No mesmo sentido, em 2021, a Ernest Young realizou pesquisa, que comprovou que 90% de 324 líderes sêniores de investimento “dão mais importância ao desempenho ESG quando se trata de suas estratégias de investimento e tomadas de decisões”.
Os especialistas entendem que o aumento do valor das ações e investimentos decorre da relação de confiança estabelecida com o mercado, sobretudo, porque a governança confere maior credibilidade à empresa e os acionistas e stakeholders entendem que os seus direitos estão mais protegidos pelas melhores práticas.
Em outras palavras, pode-se dizer que os princípios da governança (transparência, equidade, prestação de contas e responsabilidade corporativa) demonstram que as estratégias na condução da companhia devem estar atreladas a uma ideia de integridade corporativa inegociável, que, embora seja louvável, também é lucrativa.
Atualmente, a partir da iniciativa da IBGC (Instituto Brasileiro de Governança Corporativa), é possível buscar referências de governança que são compartilhadas por diversos players do mercado tanto no Código das Melhores Práticas de Governança Corporativa, como no Código Brasileiro de Governança Corporativa (para companhias abertas). Ou seja, um avanço e tanto na gestão empresarial.
Diversas empresas surfam nessa onda de governança e têm colhido frutos (ex: Natura, Apple, Microsoft, Itaú). No caso da Natura, a empresa brasileira já foi diversas vezes premiada por sua governança e coleciona bons números no mercado de capitais após quase 20 anos de seu IPO, tendo, inclusive, adquirido a concorrente Avon em 2020. Talvez a governança seja o pilar que a mantém firme durante esses últimos anos de instabilidade.
Por outro lado, é necessário ter em mente que a “desgovernança” pode ser fatal. Um exemplo disso é o caso da empresa de energia Enron, que, em 2001, entrou em colapso por conta de fraudes contábeis e de relatórios financeiros falsos, e, além de falir, gerou prejuízos bilionários para investidores e acionistas. O dano foi tão severo que em 2002 foi sancionada a Lei Sarbanes-Oxley, que buscou, justamente, devolver a credibilidade ao mercado norte-americano.

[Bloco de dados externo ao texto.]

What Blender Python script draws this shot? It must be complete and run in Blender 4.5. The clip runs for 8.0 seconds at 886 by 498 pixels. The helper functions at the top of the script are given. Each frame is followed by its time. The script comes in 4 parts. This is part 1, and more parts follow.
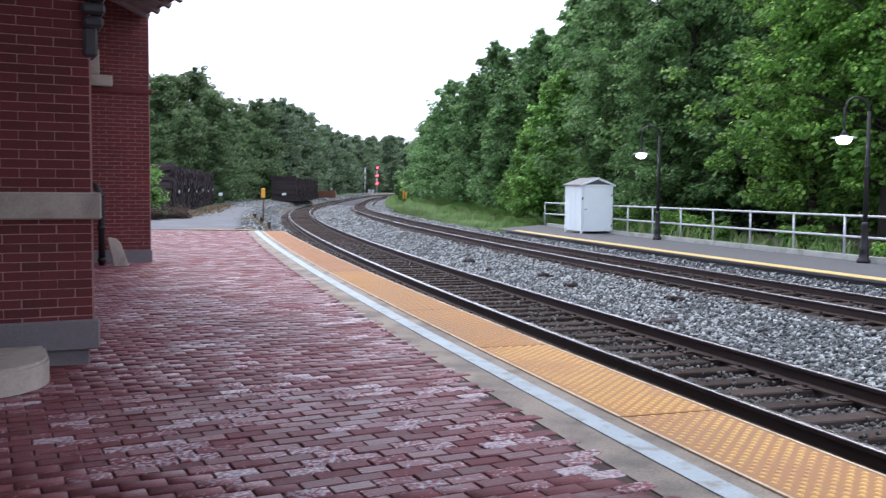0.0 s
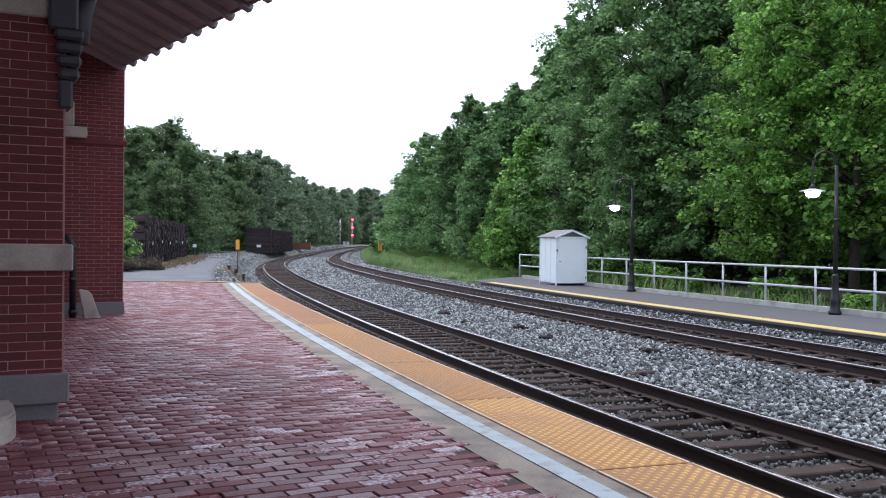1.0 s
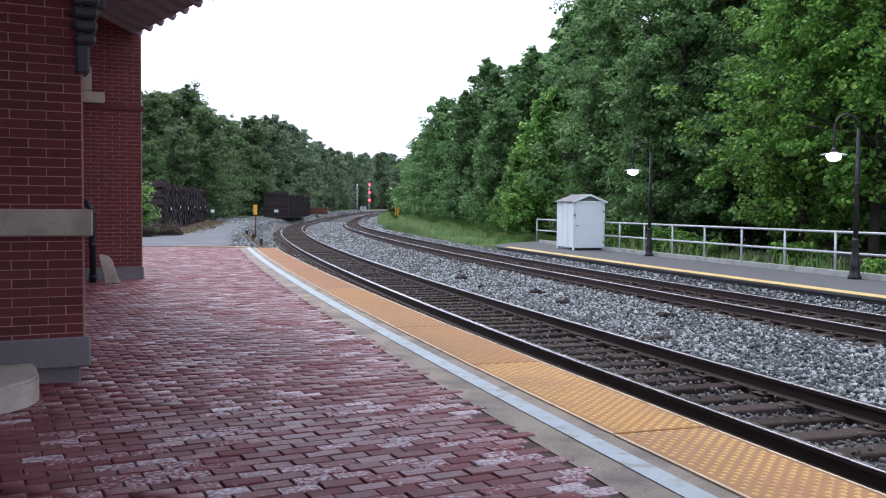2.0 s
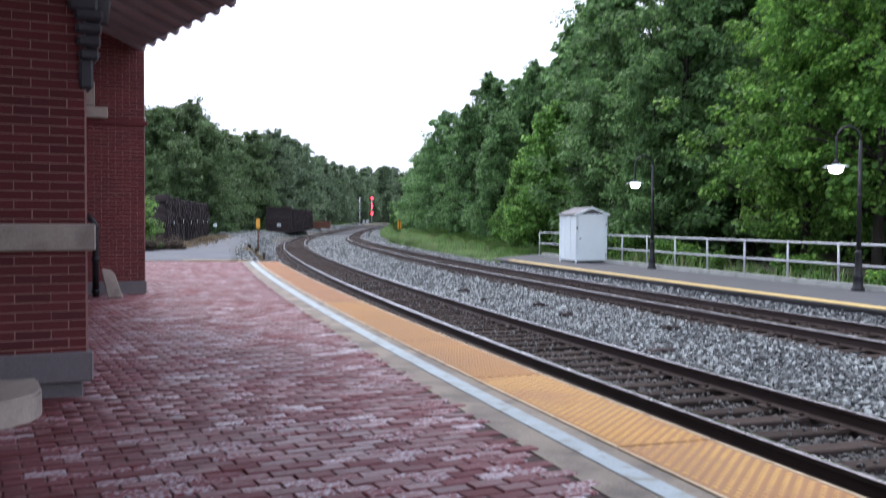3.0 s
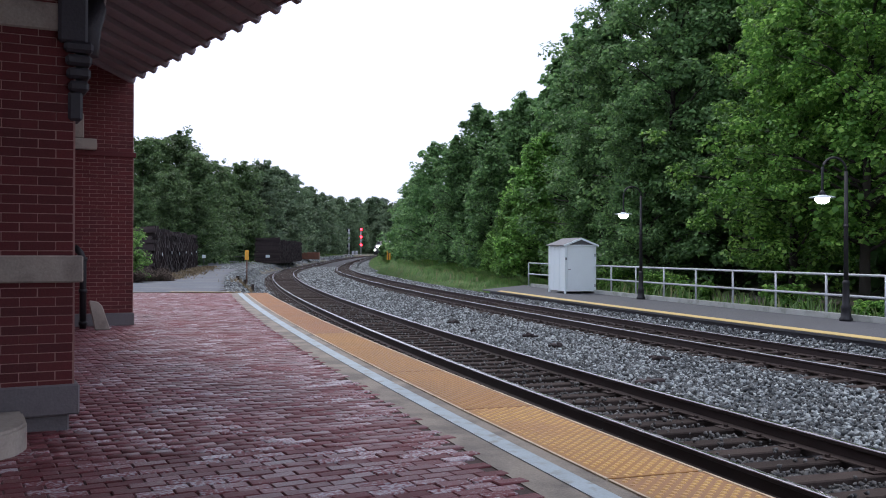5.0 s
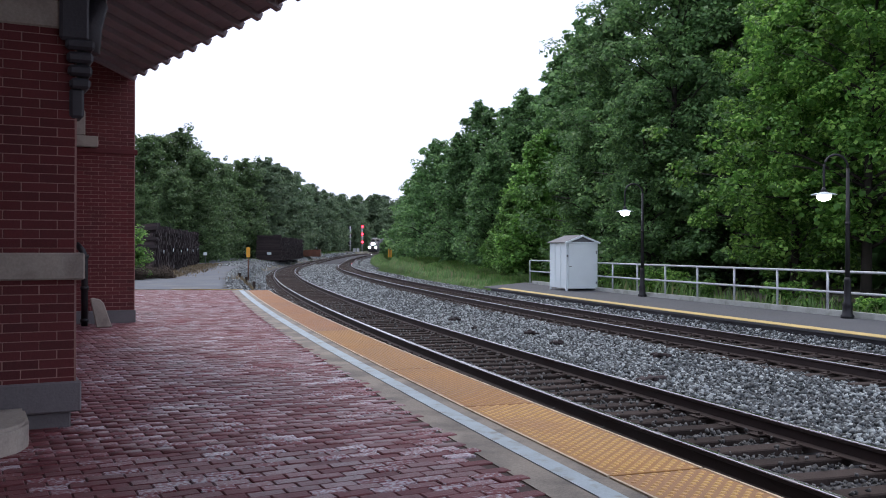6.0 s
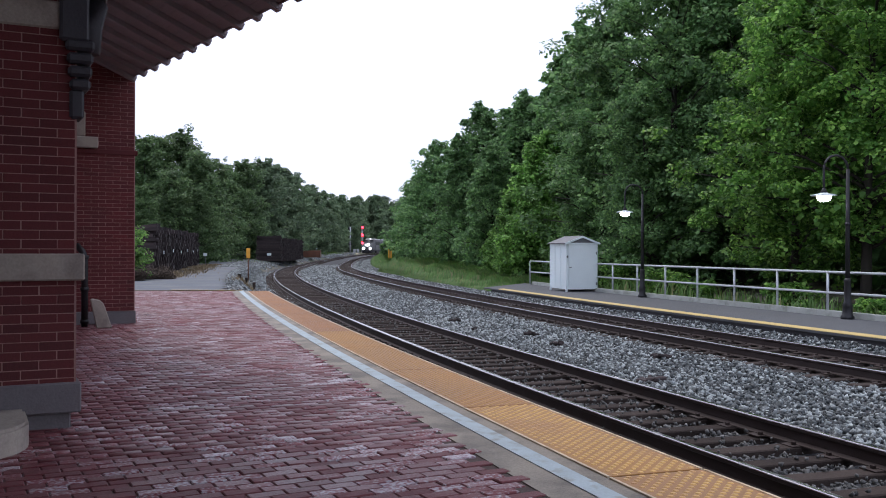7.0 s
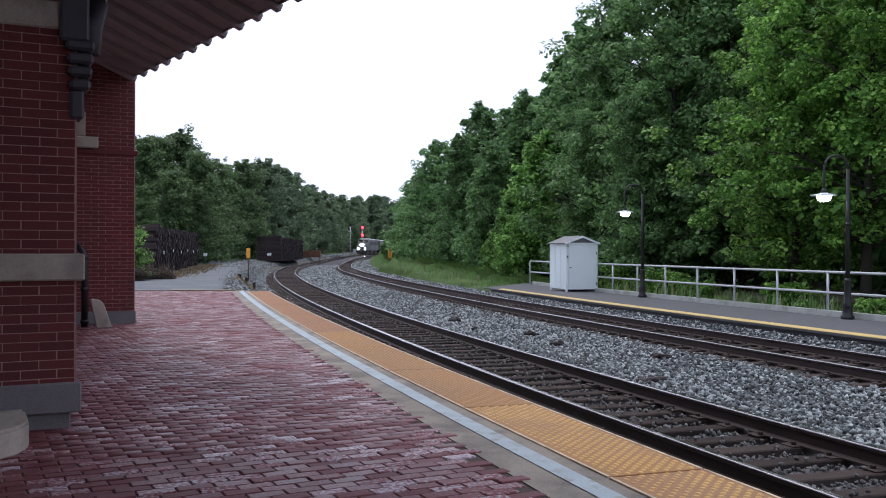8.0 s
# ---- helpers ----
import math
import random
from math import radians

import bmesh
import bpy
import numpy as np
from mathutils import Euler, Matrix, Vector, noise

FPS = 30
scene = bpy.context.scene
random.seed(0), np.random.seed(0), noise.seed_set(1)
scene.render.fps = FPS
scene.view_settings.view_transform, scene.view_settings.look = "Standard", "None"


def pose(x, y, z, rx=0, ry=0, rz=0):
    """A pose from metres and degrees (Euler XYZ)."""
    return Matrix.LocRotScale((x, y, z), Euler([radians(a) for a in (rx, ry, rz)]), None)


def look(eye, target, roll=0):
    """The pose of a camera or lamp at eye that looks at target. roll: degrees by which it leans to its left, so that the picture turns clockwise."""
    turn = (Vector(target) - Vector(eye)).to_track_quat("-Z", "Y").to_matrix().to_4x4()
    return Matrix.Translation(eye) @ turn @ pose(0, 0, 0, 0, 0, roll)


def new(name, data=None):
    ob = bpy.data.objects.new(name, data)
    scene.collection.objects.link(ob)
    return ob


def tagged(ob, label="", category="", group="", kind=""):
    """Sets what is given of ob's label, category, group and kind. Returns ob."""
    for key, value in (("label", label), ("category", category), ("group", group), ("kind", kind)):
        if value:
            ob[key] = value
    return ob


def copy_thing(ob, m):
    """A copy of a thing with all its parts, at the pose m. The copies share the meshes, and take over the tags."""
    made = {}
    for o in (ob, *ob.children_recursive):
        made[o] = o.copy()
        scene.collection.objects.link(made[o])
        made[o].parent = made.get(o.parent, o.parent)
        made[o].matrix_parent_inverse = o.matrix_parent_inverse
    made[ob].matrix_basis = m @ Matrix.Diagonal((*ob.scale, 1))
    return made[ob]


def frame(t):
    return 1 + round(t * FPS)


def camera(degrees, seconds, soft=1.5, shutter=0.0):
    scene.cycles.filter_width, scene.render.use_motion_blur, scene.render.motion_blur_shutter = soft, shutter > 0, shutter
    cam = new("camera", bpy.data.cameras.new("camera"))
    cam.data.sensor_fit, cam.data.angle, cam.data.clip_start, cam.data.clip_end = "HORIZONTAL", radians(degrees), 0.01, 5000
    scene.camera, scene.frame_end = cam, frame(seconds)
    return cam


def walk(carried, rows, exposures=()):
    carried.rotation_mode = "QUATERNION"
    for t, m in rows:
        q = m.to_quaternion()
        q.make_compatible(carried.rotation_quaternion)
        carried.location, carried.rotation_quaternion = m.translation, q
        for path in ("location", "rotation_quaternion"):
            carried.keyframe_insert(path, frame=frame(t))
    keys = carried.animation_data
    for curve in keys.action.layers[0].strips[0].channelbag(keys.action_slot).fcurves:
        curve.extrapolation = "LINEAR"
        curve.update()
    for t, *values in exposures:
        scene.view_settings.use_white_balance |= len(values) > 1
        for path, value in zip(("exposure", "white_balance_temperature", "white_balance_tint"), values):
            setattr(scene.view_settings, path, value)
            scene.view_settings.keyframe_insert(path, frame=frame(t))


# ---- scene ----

Por fim, mas não menos importante, a boa governança também é essencial para pequenas e médias empresas (inclusive, start-ups), pois são verdadeira oportunidade para a celebração de contratos com grandes empresas, que primam por estes valores. Além disso, cada vez mais a preocupação do Poder Público torna obrigatória a observância de um bom padrão de conduta corporativa em suas contratações, como a exigência de programa de integridade para a assinatura de contratos de “grande vulto” (art. 25, §4º[1], da Lei n.º 14.133/21).
Além disso, bancos de desenvolvimento (como o BNDES) analisam o histórico de empresas solicitantes de financiamento e avaliam se há risco de não serem cumpridas obrigações contratuais, que, por vezes, incluem compromisso anticorrupção, por exemplo. Ou seja, mais um motivo para compreender que a boa governança não somente abre portas, mas principalmente as mantêm abertas.
Em suma, se a governança corporativa for deixada de lado, a empresa corre sérios riscos de colecionar prejuízos, se a governança for implementada (segundo a boa prática de mercado) há grandes chances de se melhorar o valor de mercado da companhia. Portanto, seja para o mal ou para o bem, a governança (ou a ausência dela) pode transformar a sua empresa.
Autores:
Victor Athayde Silva é sócio do escritório David & Athayde Advogados, mestrando pela Universidade Federal do Espírito Santo (Ufes) em Gestão e Regulação de Recursos Hídricos e realiza consultoria em Direito Administrativo, Regulatório, Integridade Corporativa, Licitações, Contratos Administrativos, Ambiental, Minerário e Urbanístico.
João Pedro Riff Goulart é sócio do escritório David & Athayde Advogados, pós-graduando pela Pontifícia Universidade Católica do Rio de Janeiro (PUC-RJ) em Direito Econômico e Regulatório e realiza consultoria em Direito Administrativo, Regulatório, Integridade Corporativa, Licitações e Contratos Administrativos.
[1] Art. 25. O edital deverá conter o objeto da licitação e as regras relativas à convocação, ao julgamento, à habilitação, aos recursos e às penalidades da licitação, à fiscalização e à gestão do contrato, à entrega do objeto e às condições de pagamento. […] § 4º Nas contratações de obras, serviços e fornecimentos de grande vulto, o edital deverá prever a obrigatoriedade de implantação de programa de integridade pelo licitante vencedor, no prazo de 6 (seis) meses, contado da celebração do contrato, conforme regulamento que disporá sobre as medidas a serem adotadas, a forma de comprovação e as penalidades pelo seu descumprimento.